Last but not least — on the contrary, last but most — the single strongest argument in favor of translating durch den Glauben as “by faith” rather than merely as “through faith” is christological. So it is for The Book of Concord and for anyone who subscribes it. Upon hearing Jesus’ compliment to believers, “Great is your faith,” we must dare to ask the critical counter- question, And what, pray, is so “great” about faith? In a word (in a Word!) what alone is great about it, or saving or well-making or victorious or justifying, is not faith’s psychological quality or its biographical “development” or its doctrinal maturity or any other of its “works”, but rather and “only,” sola, the One in whom it trusts. He it is whom faith “has” (sic! Hat!
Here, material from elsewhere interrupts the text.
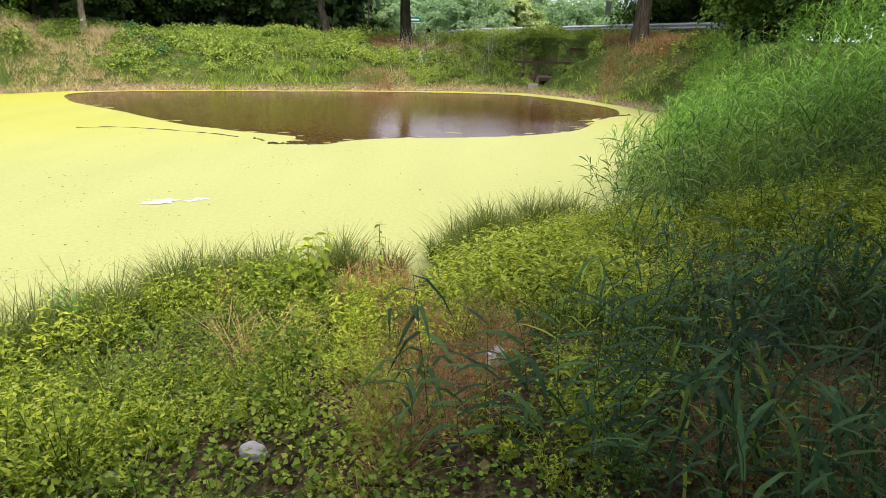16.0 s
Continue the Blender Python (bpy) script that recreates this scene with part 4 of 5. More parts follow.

Habet!) and, because it is has him, it “has” his righteousness as its very own. The whole sinner has that, partial and puny as her faith may be. We mentioned the confessors’ hermeneutical regula from Hebrews 11, “Without faith it is impossible to please God.” But that was only one of the regulae. Another, at least as regulative was this passage from John — notice, from John! — “Apart from me you can do nothing.” (15:5) Who is “me?” You know very well who that “me” is. And that, “final reader,” is what — rather, who — entitles faith to its “by.” Members of the jury, how do you say? The all-day laborers from “TroBoC” and I, their quizzical tag-along, await your verdict — shall I say, by faith.
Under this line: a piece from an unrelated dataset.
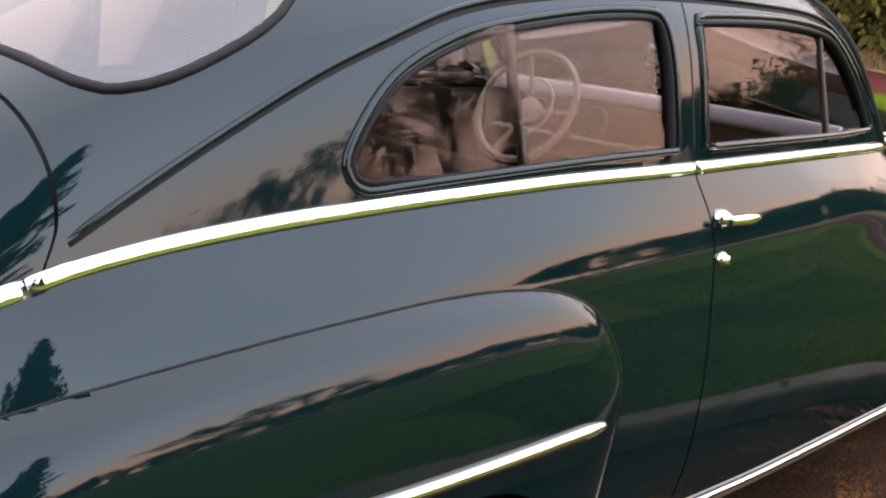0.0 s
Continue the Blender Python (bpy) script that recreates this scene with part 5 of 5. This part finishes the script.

P.S. Though Lutheran Quarterly caters to historians, may I (one more historian) risk a prediction of the future? Now that Lutherans and Roman Catholics get to pursue the as yet unresolved questions in Joint Declaration on the Doctrine of Justification, and once we have gotten through the three splendid questions which Roman Catholics have already asked us Lutherans to address, what then will be the first question we Lutherans will propose for further exploration? Answer, I hope: the “onlyness” of faith. True, that proposal will sound ironic, seeing how few Lutherans, including the most self-consciously confessional ones, have even noticed the sola fide until recently, and then from mixed motives. Nevertheless. Re-enter Paul to the Philippians (1:18).